A general building contractor since 1993 and owner of four Subway restaurants (including those in Weed and Mount Shasta), Pappas is also a volunteer coach for youth soccer, Little League, Siskiyou Knights football, Siskiyou Junior Golf, and the Butteville Elementary basketball teams.
Pappas has a BA in Business Marketing from Cal Poly State University, San Luis Obispo.
Pappas said he’s a good listener and takes time to hear all sides of an issue. He’s also patient. Though he has no specific objective to accomplish if elected, Pappas said when his four year term is up, he’d like to see the district “in better shape than when I found it.”
“I have no complaints about how the district currently functions, but things can always be improved,” Pappas said. “I know the district has a vision, and I think we can expand on that.

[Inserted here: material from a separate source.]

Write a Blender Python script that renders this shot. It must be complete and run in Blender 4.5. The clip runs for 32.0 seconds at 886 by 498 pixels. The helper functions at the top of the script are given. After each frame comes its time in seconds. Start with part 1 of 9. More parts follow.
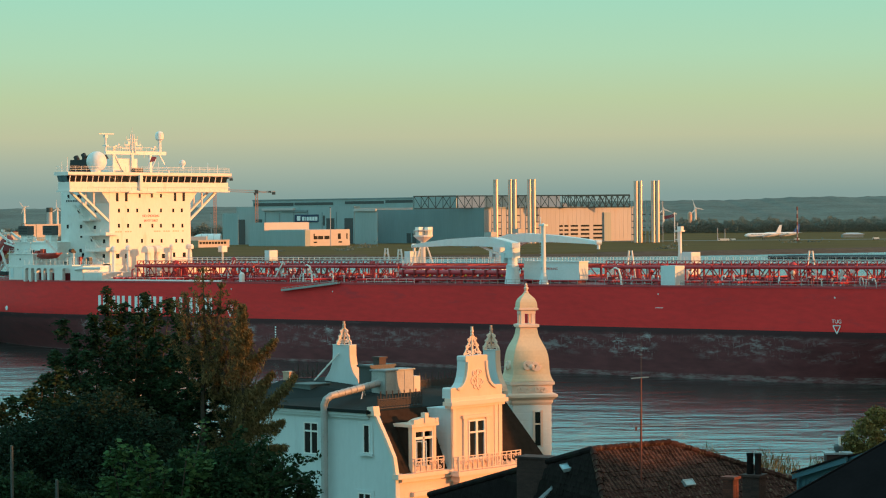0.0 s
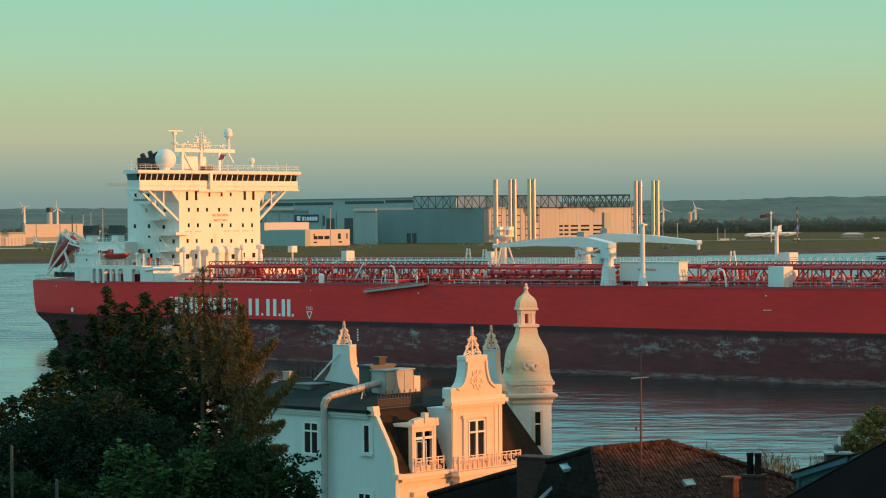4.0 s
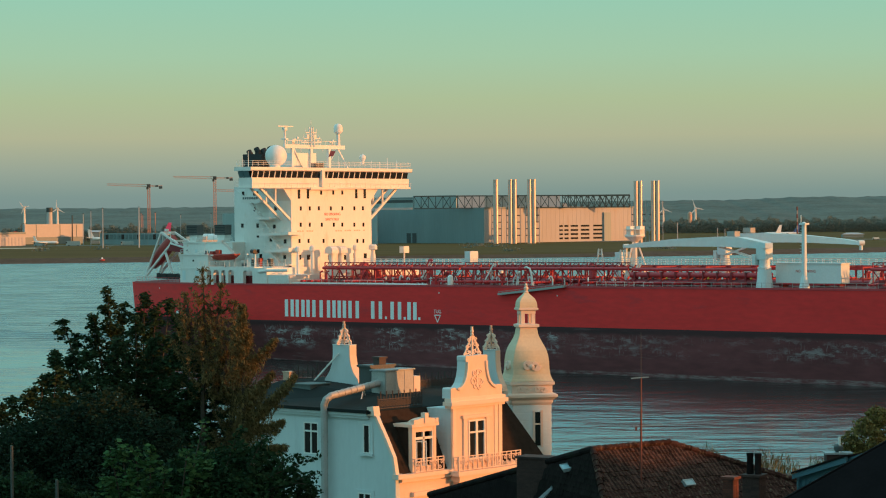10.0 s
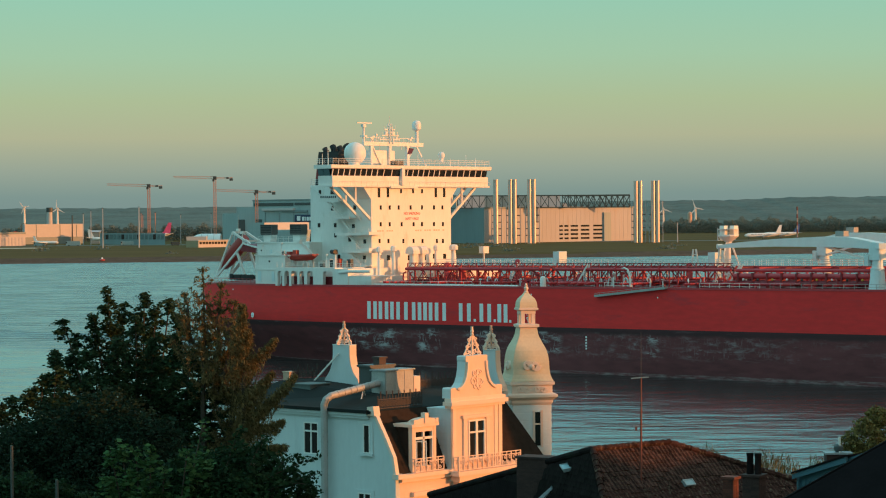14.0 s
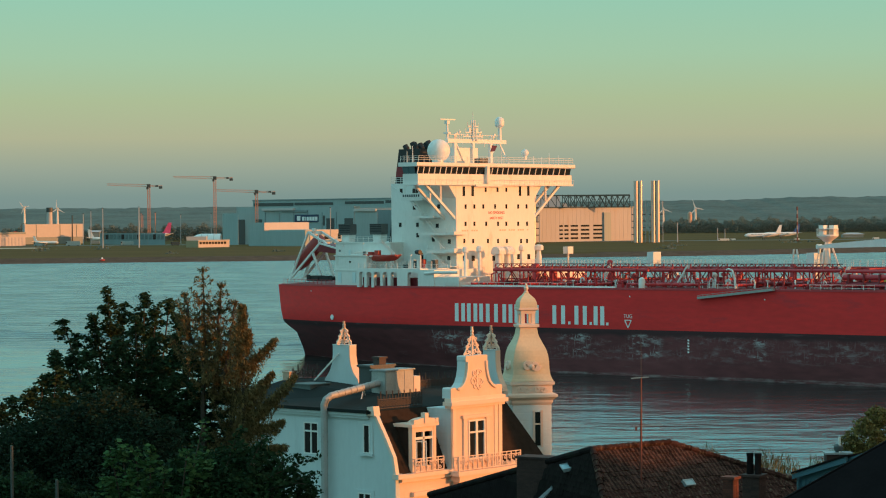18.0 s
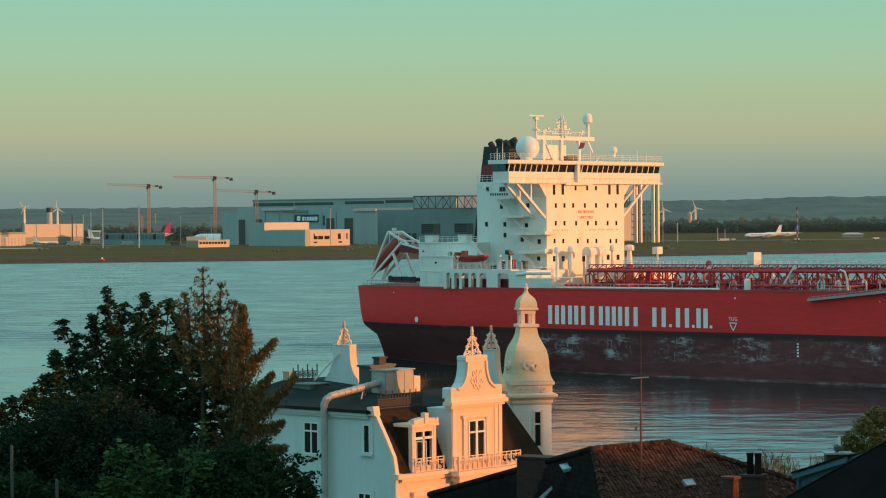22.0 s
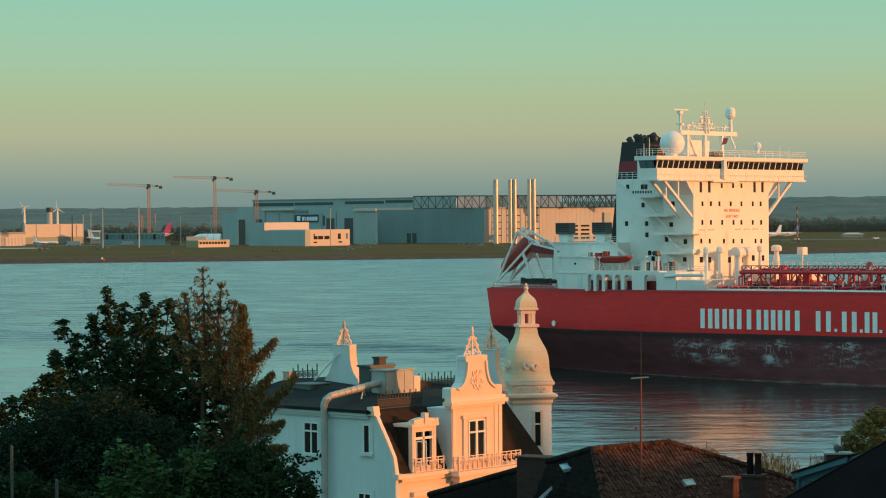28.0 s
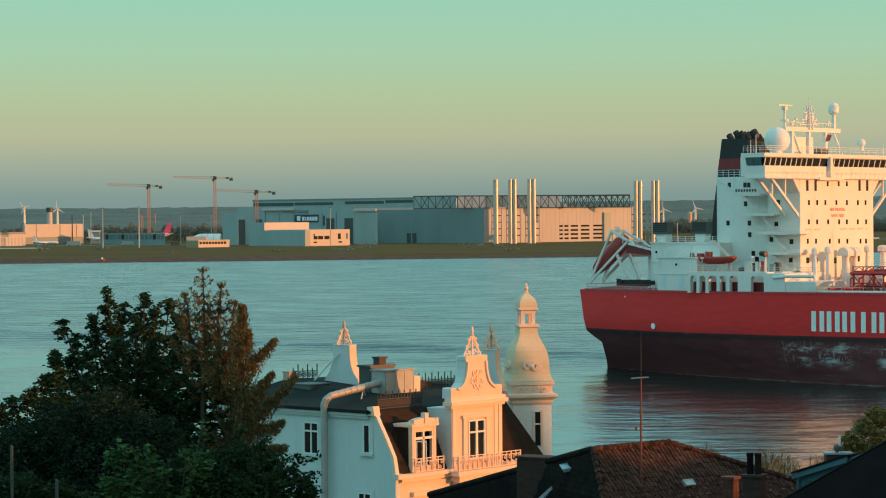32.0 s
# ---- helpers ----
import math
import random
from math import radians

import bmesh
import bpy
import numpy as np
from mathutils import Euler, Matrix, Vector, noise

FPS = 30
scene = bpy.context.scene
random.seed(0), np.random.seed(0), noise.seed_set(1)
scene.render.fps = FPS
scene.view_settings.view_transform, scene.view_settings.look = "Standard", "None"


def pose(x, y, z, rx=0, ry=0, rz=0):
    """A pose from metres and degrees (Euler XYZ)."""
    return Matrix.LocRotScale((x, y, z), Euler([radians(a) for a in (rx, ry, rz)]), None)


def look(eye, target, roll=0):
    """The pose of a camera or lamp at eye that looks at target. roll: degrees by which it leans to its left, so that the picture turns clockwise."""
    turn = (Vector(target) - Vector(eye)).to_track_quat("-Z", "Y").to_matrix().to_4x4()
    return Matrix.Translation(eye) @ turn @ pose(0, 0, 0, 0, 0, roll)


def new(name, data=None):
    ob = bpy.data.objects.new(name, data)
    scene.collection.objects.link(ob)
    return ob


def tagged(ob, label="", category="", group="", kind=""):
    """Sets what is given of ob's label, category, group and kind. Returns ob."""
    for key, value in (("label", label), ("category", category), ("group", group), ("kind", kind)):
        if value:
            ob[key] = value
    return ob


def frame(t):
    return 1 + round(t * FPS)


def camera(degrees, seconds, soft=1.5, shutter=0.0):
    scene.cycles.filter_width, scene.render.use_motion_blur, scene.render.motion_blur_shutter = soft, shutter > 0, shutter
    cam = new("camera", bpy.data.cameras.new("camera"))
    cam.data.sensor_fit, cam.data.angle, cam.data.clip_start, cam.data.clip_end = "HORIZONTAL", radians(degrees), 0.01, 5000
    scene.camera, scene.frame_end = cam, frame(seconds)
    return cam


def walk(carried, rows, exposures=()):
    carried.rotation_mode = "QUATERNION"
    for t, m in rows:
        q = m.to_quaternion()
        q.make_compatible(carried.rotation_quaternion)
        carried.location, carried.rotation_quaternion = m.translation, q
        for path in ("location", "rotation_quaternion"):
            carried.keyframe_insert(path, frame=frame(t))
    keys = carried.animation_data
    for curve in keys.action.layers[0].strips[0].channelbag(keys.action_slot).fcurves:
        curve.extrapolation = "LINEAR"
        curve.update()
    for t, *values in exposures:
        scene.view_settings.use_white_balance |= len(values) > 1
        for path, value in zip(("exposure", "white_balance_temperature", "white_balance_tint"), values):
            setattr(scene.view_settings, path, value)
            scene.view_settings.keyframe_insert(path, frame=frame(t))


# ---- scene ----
cam = camera(20.612, 32.0, soft=1.1)
view = look((0, 0, 27.7), (0, 100, 27.7 - 1.3221), -0.4646)
walk(cam, [(0, view), (32, view)], exposures=[(0, 0.36), (1.5, 0.29), (3, 0.25), (6, 0.20), (9, 0.13), (28, 0.11), (30, 0.16), (32, 0.22)])

# ---- light ----
SUN_TURN, SUN_HEIGHT = -14.0, 8.0
sun_way = Vector((math.cos(radians(SUN_TURN)) * math.cos(radians(SUN_HEIGHT)),
                  math.sin(radians(SUN_TURN)) * math.cos(radians(SUN_HEIGHT)), math.sin(radians(SUN_HEIGHT))))
sun = new("sun", bpy.data.lights.new("sun", "SUN"))
sun.data.energy, sun.data.angle, sun.data.color = 3.9, radians(0.6), (1.0, 0.365, 0.11)
sun.matrix_world = look(sun_way * 300, (0, 0, 0))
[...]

“Regarding propositions 30 and 38, I’m anticipating a statement from the current board regarding a support or non-support for the measures,” Pappas said. “I would hope that this statement would include details of ramifications if neither one passes... and what would the future be if they did pass. I will say, I am skeptical of Sacramento’s ability to manage the taxpayers’ money and properly fund our school system.”
Pappas said as a father of three children quickly approaching college age, he’s “happy to see the current board concerned about creating college and career readiness for high school students.”
“I hope to continue the discussion... In 1985 the US had the most college graduates in the world. Today we rank 16th. By 2018, three-quarters of the jobs will require a post secondary education. Both trends are alarming and in order to get on the right track, I strongly feel we must focus on creating college and career readiness by maintaining a college-going culture in our schools.”